Over the years, I’ve watched videos posted by writers, some of which were kind of depressing from a home decorating viewpoint, as I found my attention wandering to gaudy wallpaper, discarded apple cores and badly shelved books! 🙄

Nevertheless, making my own YouTube videos is a possibility, as I have a smartphone, and last summer, I bought a DSLR camera. This afternoon, I’ve been watching numerous videos on TweetDeck and this one, in which Mark Warncken recommends YouTube as the way to go.

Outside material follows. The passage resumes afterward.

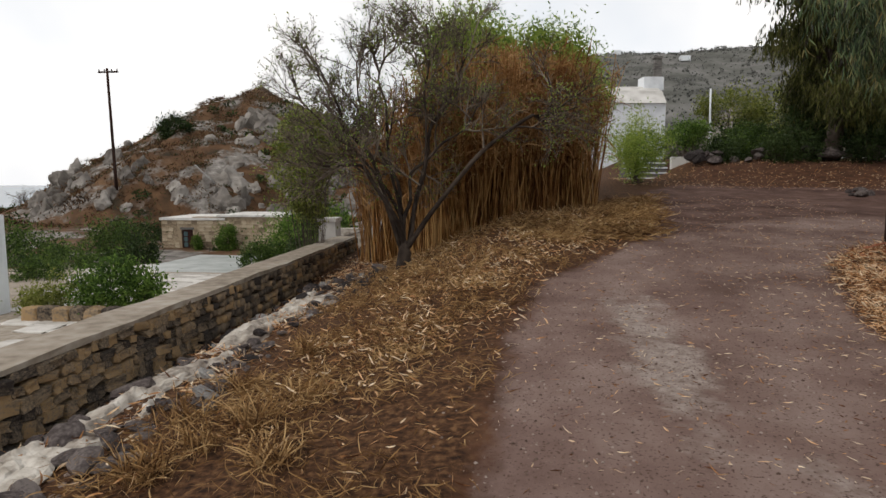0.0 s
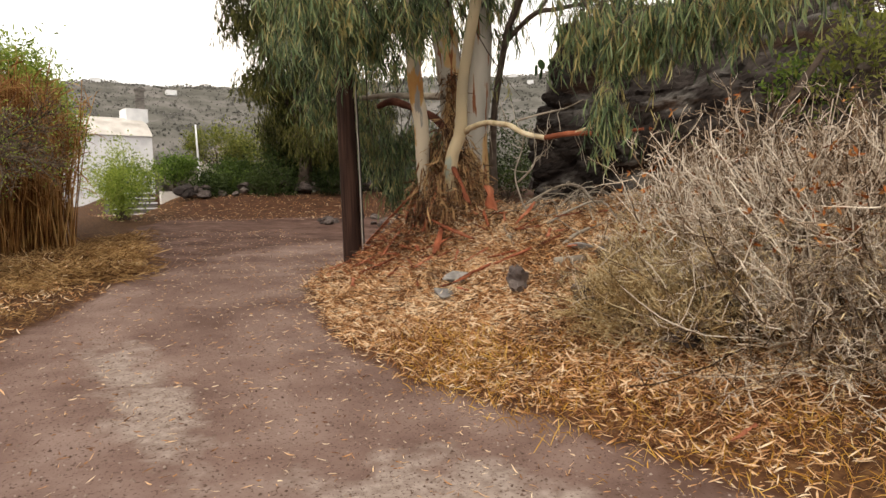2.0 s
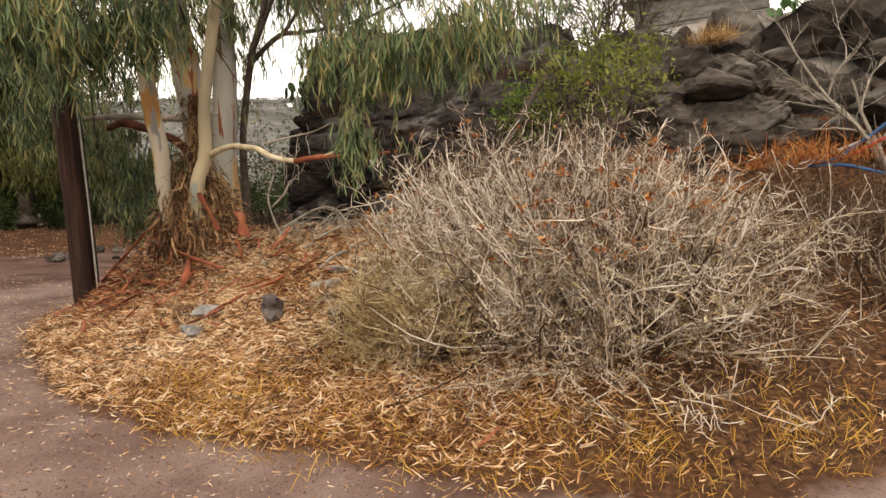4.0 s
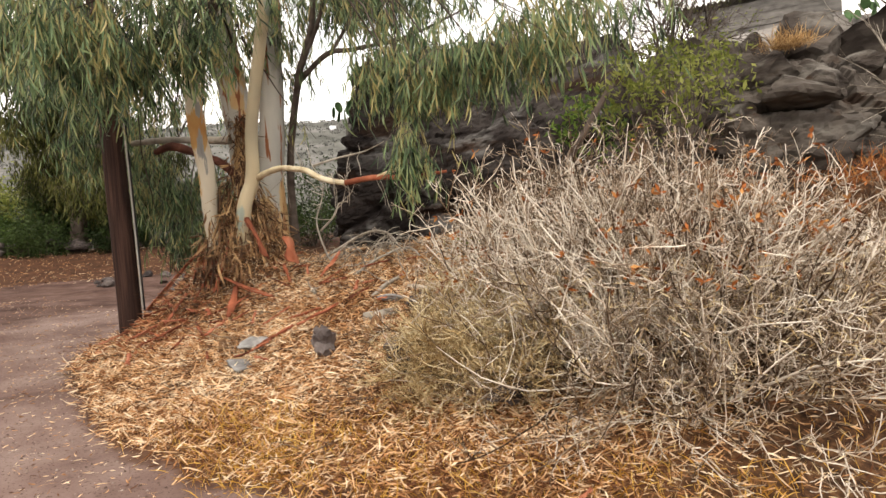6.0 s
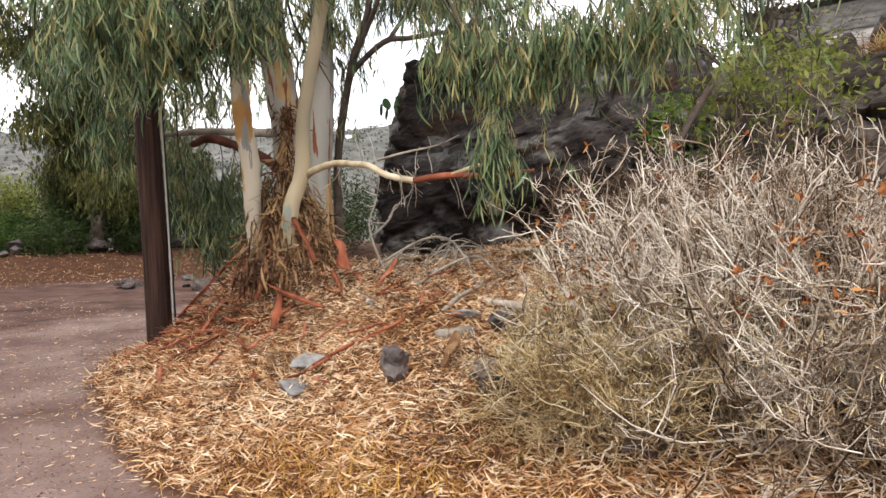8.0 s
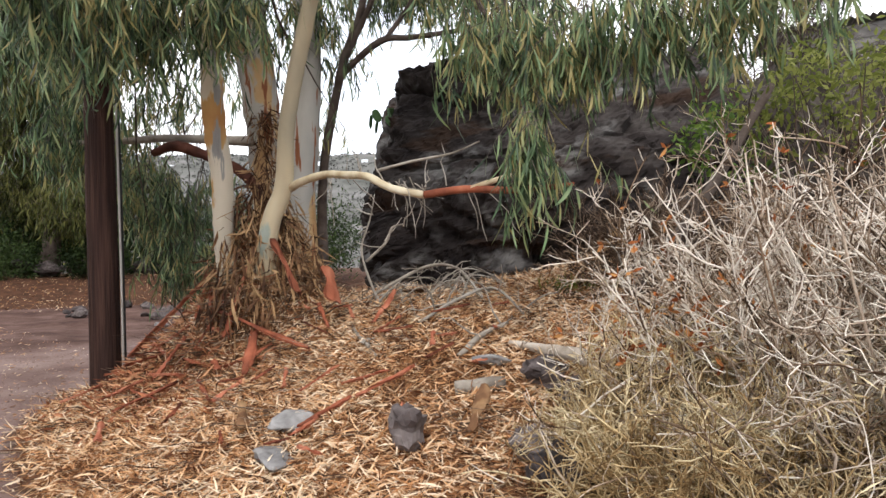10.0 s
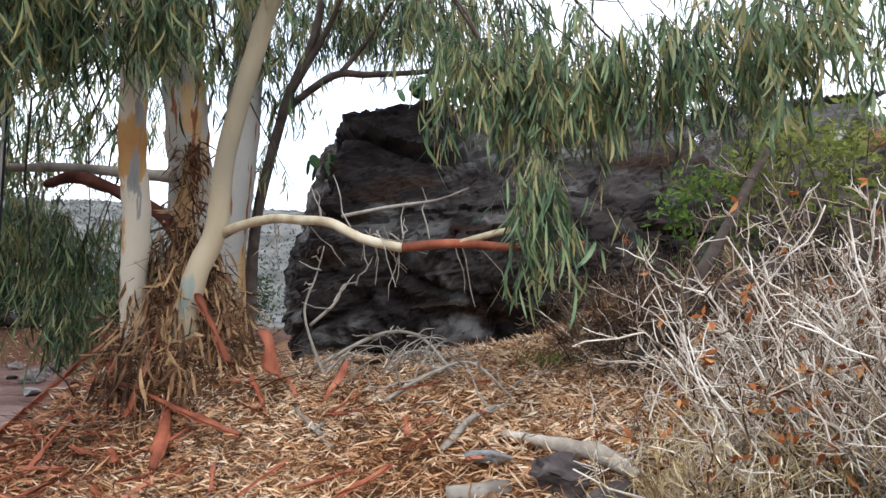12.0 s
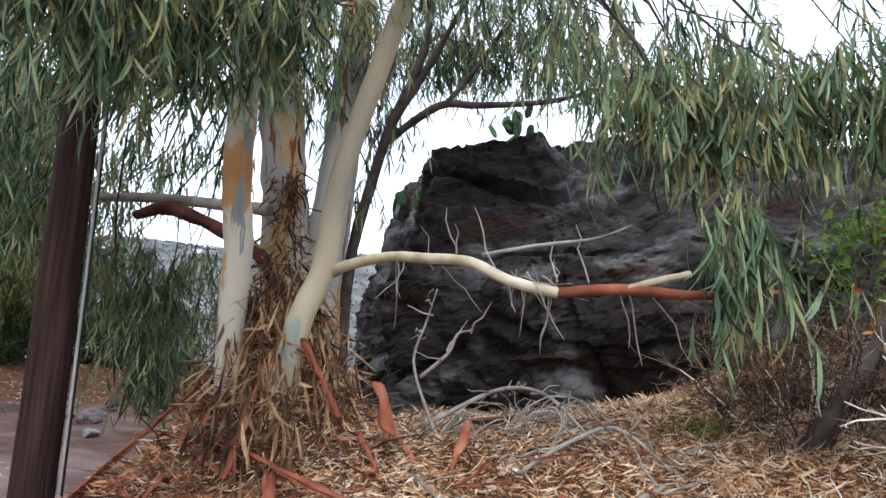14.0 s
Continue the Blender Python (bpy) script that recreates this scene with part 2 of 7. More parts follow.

Do any of you have a video channel?

What do you think of it as a way of selling books?

 

Quoting Myself

2021 is the year in which I self-promote and schmooze on social media. I’ve been reading writing gurus’ advice online and in self-published books on how best to use Twitter, Facebook business pages, Pinterest, LinkedIn and Instagram.

Somewhere or other, I came across a suggestion that an author quote themselves, by producing posters with their own pithy words on—that could be uploaded to social media and even to sell as hard copies ordered online and at book signings and literary festivals.

I’ve been collecting quotes, aphorisms, poems, anecdotes and song lyrics for decades. Deciding on the attribution of a quote can be fraught sometimes, as people state that someone famous said something when really they were just repeating a wise observation originally recorded by someone else, maybe a hundred years before.

There are plenty of companies offering literary posters, such as these:

https://www.pinterest.co.uk/pin/132996995221586946/

It shouldn’t be forgotten, that using quotes, poems and song lyrics could land a writer in hot water. 

Thus, coming up with one’s own quotes is free of the risk of being sued—and may provide inspiration or comfort for someone. It’s literally getting the word out about your writing! So, one should include details of where the quote came from—your name and which of your books + where it can be bought!

I’ve been pondering what quotes from my writing that I could turn into posters. I mocked up one that might appeal.

Do you have any phrases that would look good on a poster?